Last night the Senate allowed unemployment insurance benefits to lapse for those Americans who have been receiving such benefits for 99 weeks or more. What will happen to the unemployment rate? Let’s look at it in the short-run and in the long-run.
I would argue that in the short-run, it is unclear. On the one hand, Keynesians believe that unemployment insurance is one of the more effective forms of fiscal stimulus: by putting money in the hands of those who are likely to spend it, the Keynesian multiplier can work its magic, rippling throughout the economy leaving prosperity in its wake. That is, unless the estimates of the Keynesian multiplier are widely off-target. And there are some reasons to believe they are.
But even if we grant the Keynesians this argument, we have to consider the countervailing evidence. There are numerous studies that show that extensions in potential benefit duration are correlated with longer unemployment spells. Moreover, other studies show that the probability of finding employment rises just prior to the lapse of benefits.
Of course, aside from the macroeconomic effects, we have to consider the fact that unemployment checks help people. And maybe we should be willing to harm the economy at-large for the sake of helping those who are out of work.
The long run story is clearer. From 2000 to 2004, the U.S. unemployment rate averaged about half that of France, Germany, Italy and Spain.
In 2004, among the unemployed, the U.S. fraction that was unemployed for more than a year was about one-fourth that of other nations.
So compared with other nations, we have an extremely healthy labor market and we all benefit from this. As I have noted before, numerous studies attribute our relatively low long-term unemployment rate to our more competitive labor market. Compared with other nations, U.S. labor taxes are lower, labor regulations are less-burdensome, and unemployment insurance benefits are less-generous. Because of this, employers are more likely to hire and employees are more likely to accept offers. This is an incredible advantage. And we should not take it for granted.

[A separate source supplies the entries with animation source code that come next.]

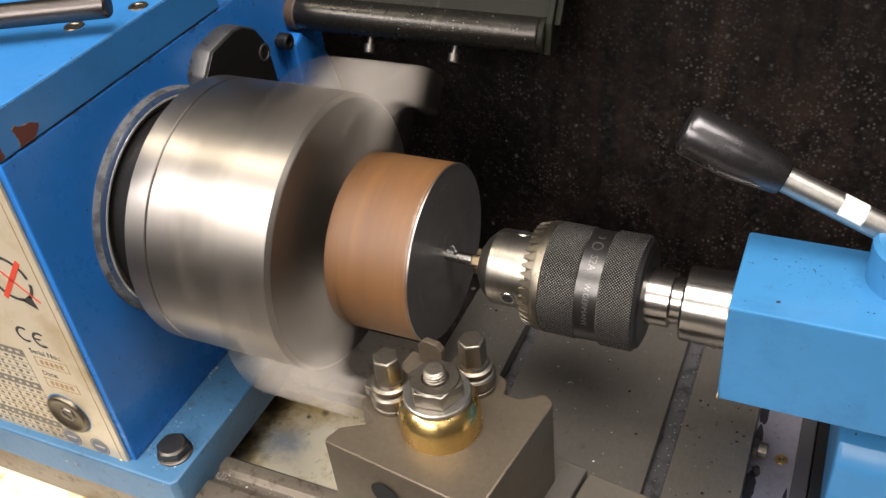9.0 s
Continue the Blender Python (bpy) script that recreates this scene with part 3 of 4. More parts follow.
holes = []
for k in range(3):
    m = Matrix.Rotation(radians(60 + 120 * k), 4, "X") @ Matrix.Translation((-85.0, 0, 0)) @ Matrix.Rotation(radians(90), 4, "Z")
    holes.append(turned([(49, 13.0), (75, 13.0)], 48, m))
cut_by(chuck_body, holes)

jaw = part("jaw", jaw_mesh(), JAW, chuck, "stepped jaw of hardened grey steel", 30)
notches = [box(-60.2, -53.0, 10, 90, 4.9, 12) if s > 0 else box(-60.2, -53.0, 10, 90, -12, -4.9) for s in (1, -1)]
notches.append(box(-32.6, -20, 55.5, 60.5, -2.6, 2.6))
notches.append(box(-40, -20, 36.5, 41.0, -2.6, 2.6))
notches.append(box(-32.3, -26.9, 57, 60.6, -9, 9))
notches.append(box(-25.3, -23.4, 57, 60.4, -9, 9))
cut_by(jaw, notches)
for k in (1, 2):
    j = new("jaw", jaw.data)
    j.parent = chuck
    j.matrix_local = Matrix.Rotation(radians(120 * k), 4, "X")
    tagged(j, "stepped jaw of hardened grey steel")
for k in range(3):
    a = radians(60 + 120 * k)
    m = Matrix.Rotation(a, 4, "X") @ Matrix.Translation((-85.0, 0, 0)) @ Matrix.Rotation(radians(90), 4, "Z")
    part("pinion_ring", turned([(50, 12.95), (61.6, 12.95), (62.1, 12.5), (62.2, 9.2), (61.8, 8.7), (57, 8.4)], 56, m, closed=False), NUT_STEEL, chuck, "dark key pinion")
    part("pinion_socket", turned([(61.9, 8.7), (61.2, 8.2), (57.5, 7.9)], 48, m, closed=False), NUT_STEEL, chuck)
    sq = bmesh.new()
    for q in range(4):
        t = Matrix.Rotation(a, 4, "X") @ Matrix.Translation((-85.0, 0, 0)) @ Matrix.Rotation(radians(90 * q + 35), 4, "Y")
        v = [sq.verts.new(t @ Vector(c)) for c in ((5.2, 58.0, -5.2), (5.2, 58.0, 5.2), (5.2, 48, 5.2), (5.2, 48, -5.2))]
        sq.faces.new(v)
        lip = [sq.verts.new(t @ Vector(c)) for c in ((5.2, 58.0, -5.2), (5.2, 58.0, 5.2), (8.6, 58.0, 8.6), (8.6, 58.0, -8.6))]
        sq.faces.new(lip)
    part("key_square", sq, BOLT_DARK, chuck, "square key socket", 0)
    part("socket_floor", turned([(48.5, 0), (48.5, 8)], 20, m, closed=False), HOLE, chuck)

# ---- the workpiece ----
work = thing("workpiece", "rusty round steel bar with a dark sawn face", "steel bar")
part("bar", turned([(-38, 0), (-38, 37.9), (-37.2, 38.8), (-0.5, 38.8)], 160, closed=False), RUST, work, "rusty mill scale skin")
rim_rng = random.Random(4)
bm = bmesh.new()
ringA, ringB = [], []
for k in range(160):
    a = 2 * math.pi * k / 160
    w = max(0.4, 1.15 + 1.2 * noise.noise((7 * math.cos(a), 7 * math.sin(a), 0)) + rim_rng.uniform(-0.25, 0.35))
    ringA.append(bm.verts.new((-0.25 - w, 38.83 * math.cos(a), 38.83 * math.sin(a))))
    ringB.append(bm.verts.new((0, 38.45 * math.cos(a), 38.45 * math.sin(a))))
for k in range(160):
    bm.faces.new((ringA[k], ringA[(k + 1) % 160], ringB[(k + 1) % 160], ringB[k]))
CHALK_AT = 108 - 271  # the bar comes to rest 271 degrees round
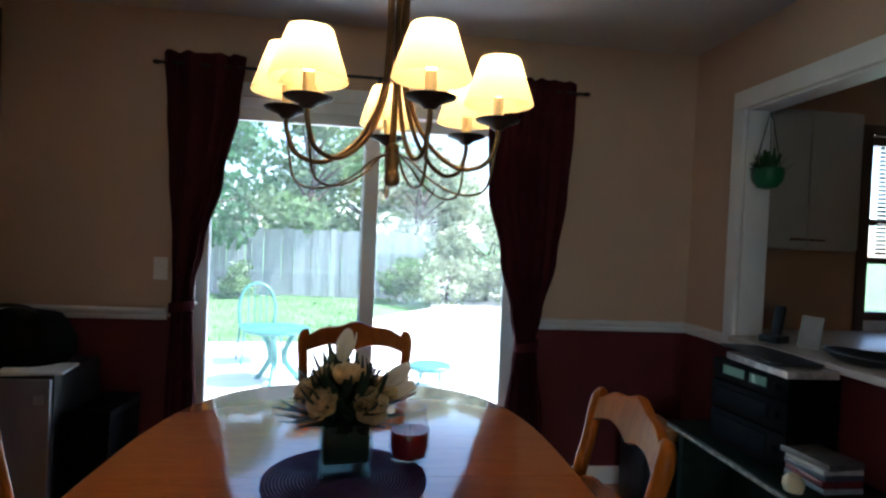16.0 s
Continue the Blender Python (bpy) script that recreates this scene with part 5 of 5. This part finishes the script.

Reconciling the Short with the Long Run:
So in the short run, unemployment insurance may help the economy while it undoubtedly helps those who find themselves unemployed. But how do we achieve this short-term aim without jeopardizing the competitive labor markets that have benefitted all Americans?
Perhaps there is room for compromise. One option may be to agree to extend benefits now in exchange for reform of the system. As Eileen has noted, we would do well to consider systems such as that of Chile. They have two systems that work side-by-side: one is a social insurance system that is similar to our own unemployment insurance program; the other is an Unemployment Insurance Savings Account (UISA) program in which workers are required to save a fraction of their earnings in a personal account. Workers have an incentive to get back to work quickly because whatever amount they leave in the account becomes theirs when they retire. Former Clinton Administration economist and Nobel laureate Joseph Stiglitz has made a similar proposal for the U.S. that would integrate unemployment insurance with retirement insurance. Maybe now is the time to give it a thought?